### Exercise aim:
Quote, verbatim, all material below, without pictures.

### Provided material:
[start]

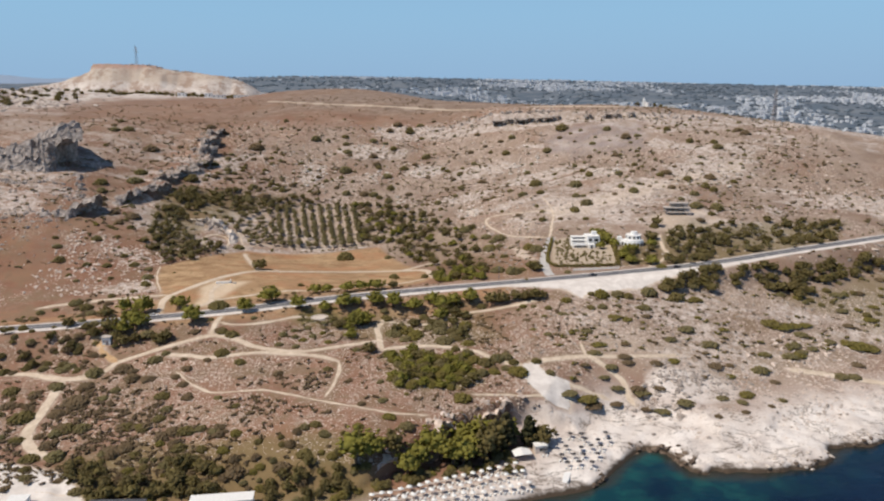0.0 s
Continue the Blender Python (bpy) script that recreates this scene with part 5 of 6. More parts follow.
for x, y, r in scattered([(-134, 250), (-118, 244), (-108, 238), (-97, 241), (-89, 249), (-80, 247), (-74, 232), (-86, 226), (-121, 227)], 5.0, 9, 0.9):
    plant(EVERGREENS if r < 0.7 else DARK, x, y, 0.8 + 0.35 * r, "trees above the beach bar")
for x, y, r in scattered([(-60, 240), (-52, 243), (-40, 246), (-28, 241), (-28, 229), (-60, 229)], 4.6, 10, 0.8):
    plant(DARK, x, y, 0.6 + 0.35 * r, "trees above the beach bar")
for x, y, r in scattered([(-46, 334), (-47, 350), (-42, 360), (-35, 360), (-34, 347), (-39, 332)], 5.0, 11, 0.75):
    plant(PINES, x, y, 0.7 + 0.2 * r, "pines by the threshing floor")
# the orchard: straight rows running uphill, and older trees west of them
for i in range(10):
    for j in range(21):
        u, v = i / 9, j / 20
        x = (-109 + 52 * u) * (1 - v) + (-129 + 58 * u) * v
        y = (508 + 7 * u) * (1 - v) + (588 + 14 * u) * v
        rng = random.Random(i * 50 + j)
        if rng.random() < 0.9:
            plant(OLIVES, x + rng.uniform(-0.8, 0.8), y + rng.uniform(-0.9, 0.9), rng.uniform(1.0, 1.4) * (1.3 if j == 0 else 1.0), "olive trees of the orchard")
for x, y, r in scattered([(-156, 548), (-130, 590), (-111, 508), (-133, 497)], 6.2, 12, 0.78, 0.3):
    plant(OLIVES, x, y, 1.05 + 0.4 * r, "olive trees of the orchard")
plant_shrubs([(x, y, 2.6 + 2.8 * r) for x, y, r in scattered([(-180, 528), (-166, 548), (-148, 550), (-146, 527), (-160, 521)], 5.0, 38, 0.8, 0.8)], "undergrowth of the west grove", ["olive", "dark", "sage"])
# ---- single trees: x, y, width of the crown ----
ROAD_PINES = [(-160, 370, 9.5), (-149, 367, 10.5), (-133, 371, 9.4), (-88, 376, 11.5), (-149, 350, 11), (-144, 346, 8.6), (-119, 348, 11.5), (-97, 359, 8.4), (-150, 341, 8.5), (-68, 392, 7.7), (-62, 394, 7.2), (-50, 390, 8.0),
              (-43, 393, 8.1), (-35, 393, 8.9), (-72, 363, 8.2), (-59, 365, 6.6), (-49, 366, 9.5), (-43, 369, 6.2), (-33, 369, 8.7), (-24, 369, 9.1), (-14, 369, 9.5), (-39, 354, 10.8), (-42, 349, 8.6), (14, 375, 8.9), (0, 359, 8.0), (-5, 374, 7.0), (-1, 371, 8.2), (6, 373, 8.0)]
ROAD_CAROBS = [(-167, 363, 10), (-157, 342, 11.5), (-163, 340, 8.8), (-26, 394, 7.6), (-49, 348, 7.8), (1, 368, 8.3), (7, 362, 8.1), (11, 359, 8.0), (-4, 429, 6.9), (52, 416, 10.1), (129, 460, 11.0), (26, 374, 10.6), (31, 374, 9.7),
               (-152, 338, 8.2), (-148, 335, 8.5), (-142, 336, 7.5), (-131, 334, 8.5), (-128, 336, 8.4), (-32, 320, 7.9)]
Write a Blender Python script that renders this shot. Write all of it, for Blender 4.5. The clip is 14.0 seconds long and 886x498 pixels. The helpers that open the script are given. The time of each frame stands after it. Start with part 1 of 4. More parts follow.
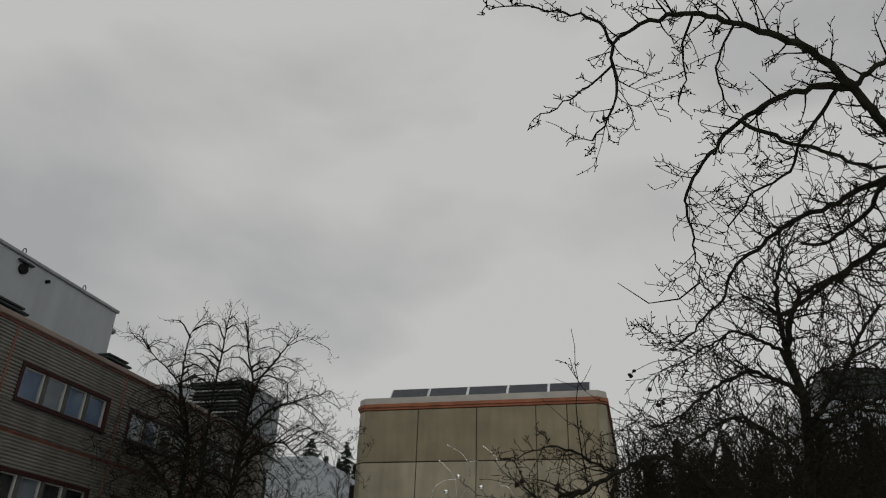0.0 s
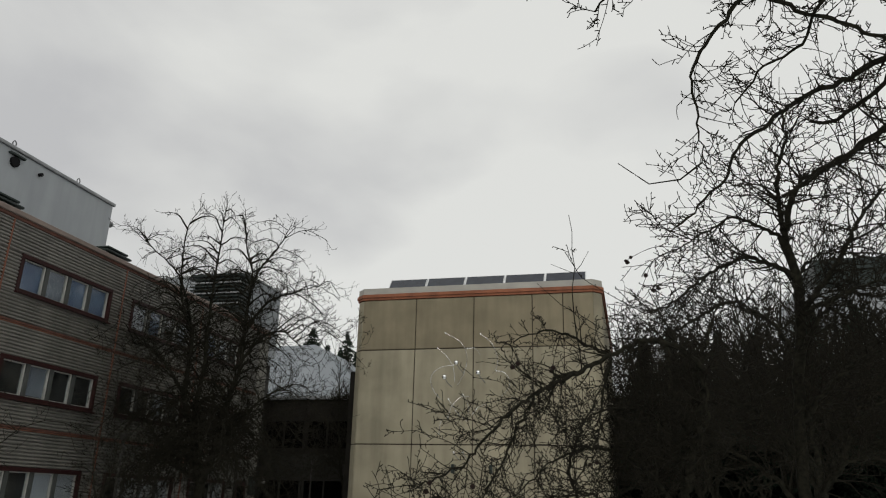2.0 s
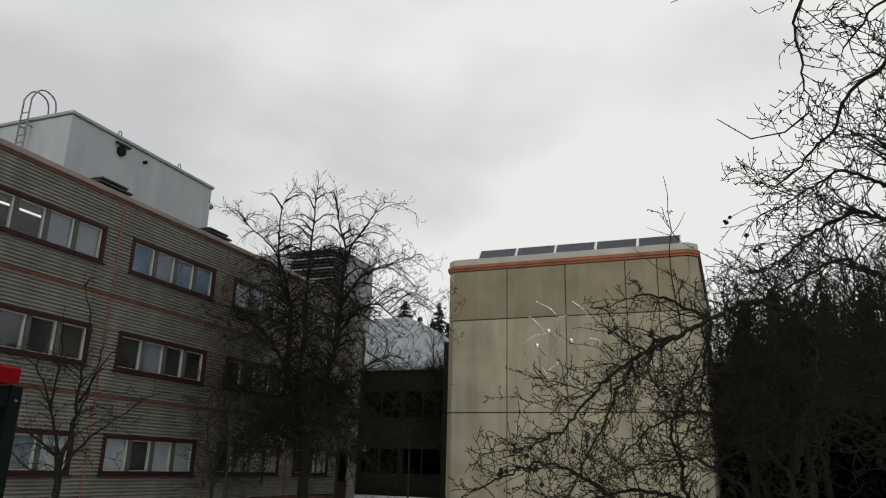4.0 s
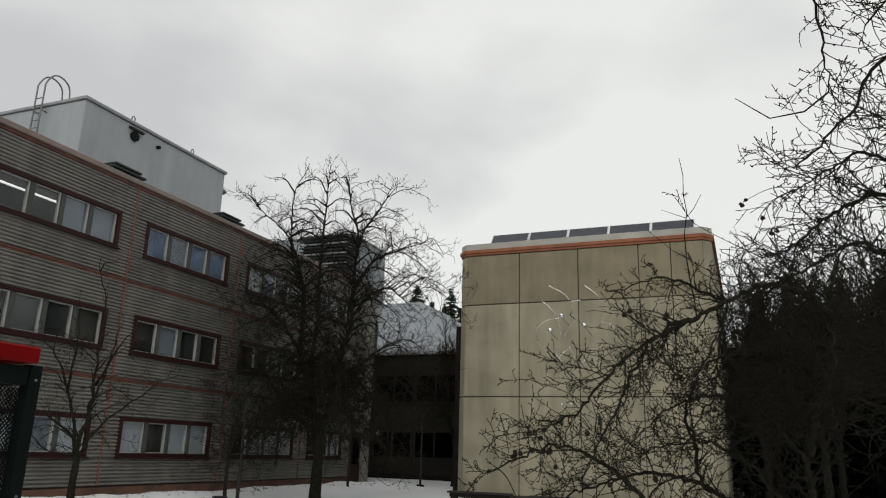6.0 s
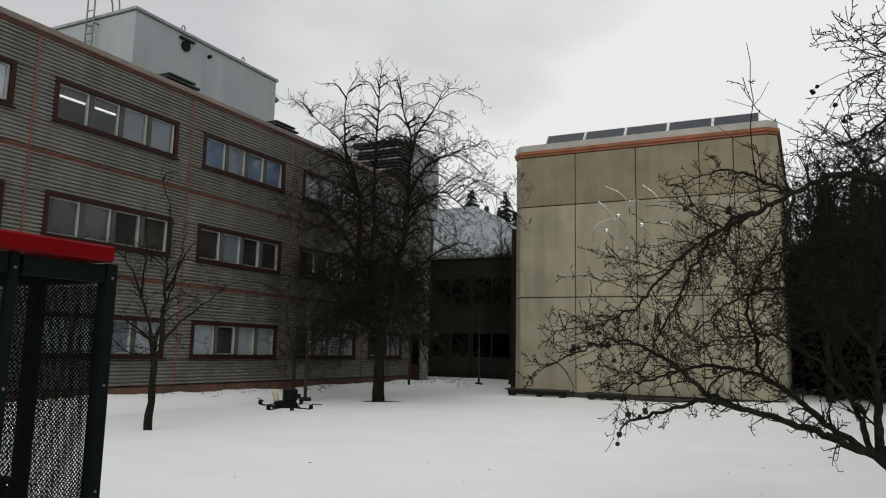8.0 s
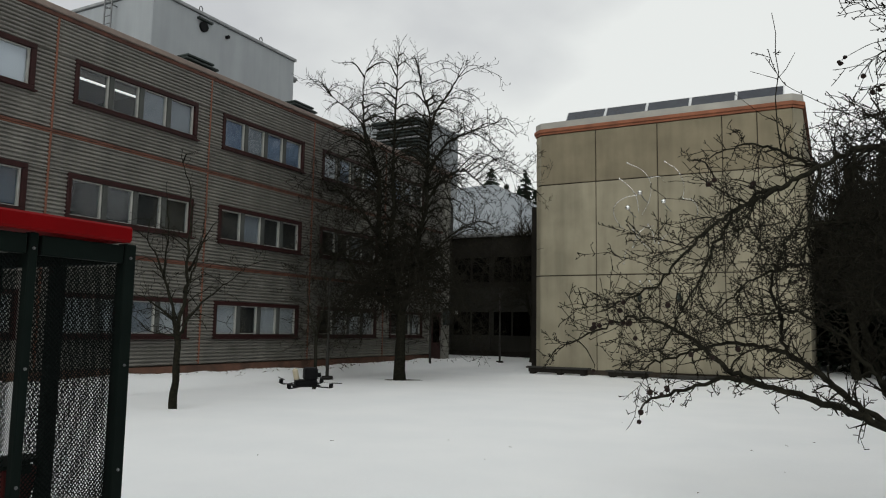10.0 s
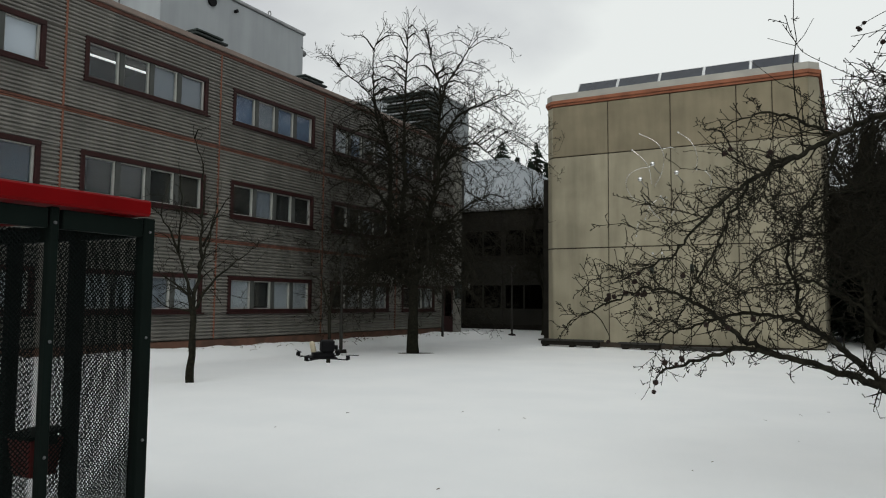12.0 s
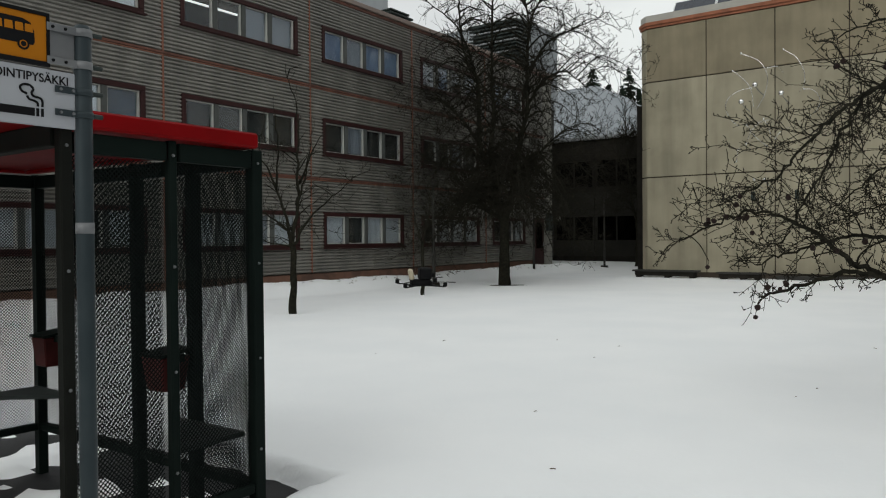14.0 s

[end]

### Written response:
0.0 s
Continue the Blender Python (bpy) script that recreates this scene with part 5 of 6. More parts follow.
for x, y, r in scattered([(-134, 250), (-118, 244), (-108, 238), (-97, 241), (-89, 249), (-80, 247), (-74, 232), (-86, 226), (-121, 227)], 5.0, 9, 0.9):
    plant(EVERGREENS if r < 0.7 else DARK, x, y, 0.8 + 0.35 * r, "trees above the beach bar")
for x, y, r in scattered([(-60, 240), (-52, 243), (-40, 246), (-28, 241), (-28, 229), (-60, 229)], 4.6, 10, 0.8):
    plant(DARK, x, y, 0.6 + 0.35 * r, "trees above the beach bar")
for x, y, r in scattered([(-46, 334), (-47, 350), (-42, 360), (-35, 360), (-34, 347), (-39, 332)], 5.0, 11, 0.75):
    plant(PINES, x, y, 0.7 + 0.2 * r, "pines by the threshing floor")
# the orchard: straight rows running uphill, and older trees west of them
for i in range(10):
    for j in range(21):
        u, v = i / 9, j / 20
        x = (-109 + 52 * u) * (1 - v) + (-129 + 58 * u) * v
        y = (508 + 7 * u) * (1 - v) + (588 + 14 * u) * v
        rng = random.Random(i * 50 + j)
        if rng.random() < 0.9:
            plant(OLIVES, x + rng.uniform(-0.8, 0.8), y + rng.uniform(-0.9, 0.9), rng.uniform(1.0, 1.4) * (1.3 if j == 0 else 1.0), "olive trees of the orchard")
for x, y, r in scattered([(-156, 548), (-130, 590), (-111, 508), (-133, 497)], 6.2, 12, 0.78, 0.3):
    plant(OLIVES, x, y, 1.05 + 0.4 * r, "olive trees of the orchard")
plant_shrubs([(x, y, 2.6 + 2.8 * r) for x, y, r in scattered([(-180, 528), (-166, 548), (-148, 550), (-146, 527), (-160, 521)], 5.0, 38, 0.8, 0.8)], "undergrowth of the west grove", ["olive", "dark", "sage"])
# ---- single trees: x, y, width of the crown ----
ROAD_PINES = [(-160, 370, 9.5), (-149, 367, 10.5), (-133, 371, 9.4), (-88, 376, 11.5), (-149, 350, 11), (-144, 346, 8.6), (-119, 348, 11.5), (-97, 359, 8.4), (-150, 341, 8.5), (-68, 392, 7.7), (-62, 394, 7.2), (-50, 390, 8.0),
              (-43, 393, 8.1), (-35, 393, 8.9), (-72, 363, 8.2), (-59, 365, 6.6), (-49, 366, 9.5), (-43, 369, 6.2), (-33, 369, 8.7), (-24, 369, 9.1), (-14, 369, 9.5), (-39, 354, 10.8), (-42, 349, 8.6), (14, 375, 8.9), (0, 359, 8.0), (-5, 374, 7.0), (-1, 371, 8.2), (6, 373, 8.0)]
ROAD_CAROBS = [(-167, 363, 10), (-157, 342, 11.5), (-163, 340, 8.8), (-26, 394, 7.6), (-49, 348, 7.8), (1, 368, 8.3), (7, 362, 8.1), (11, 359, 8.0), (-4, 429, 6.9), (52, 416, 10.1), (129, 460, 11.0), (26, 374, 10.6), (31, 374, 9.7),
               (-152, 338, 8.2), (-148, 335, 8.5), (-142, 336, 7.5), (-131, 334, 8.5), (-128, 336, 8.4), (-32, 320, 7.9)]
Write a Blender Python script that renders this shot. Write all of it, for Blender 4.5. The clip is 14.0 seconds long and 886x498 pixels. The helpers that open the script are given. The time of each frame stands after it. Start with part 1 of 4. More parts follow.
0.0 s
2.0 s
4.0 s
6.0 s
8.0 s
10.0 s
12.0 s
14.0 s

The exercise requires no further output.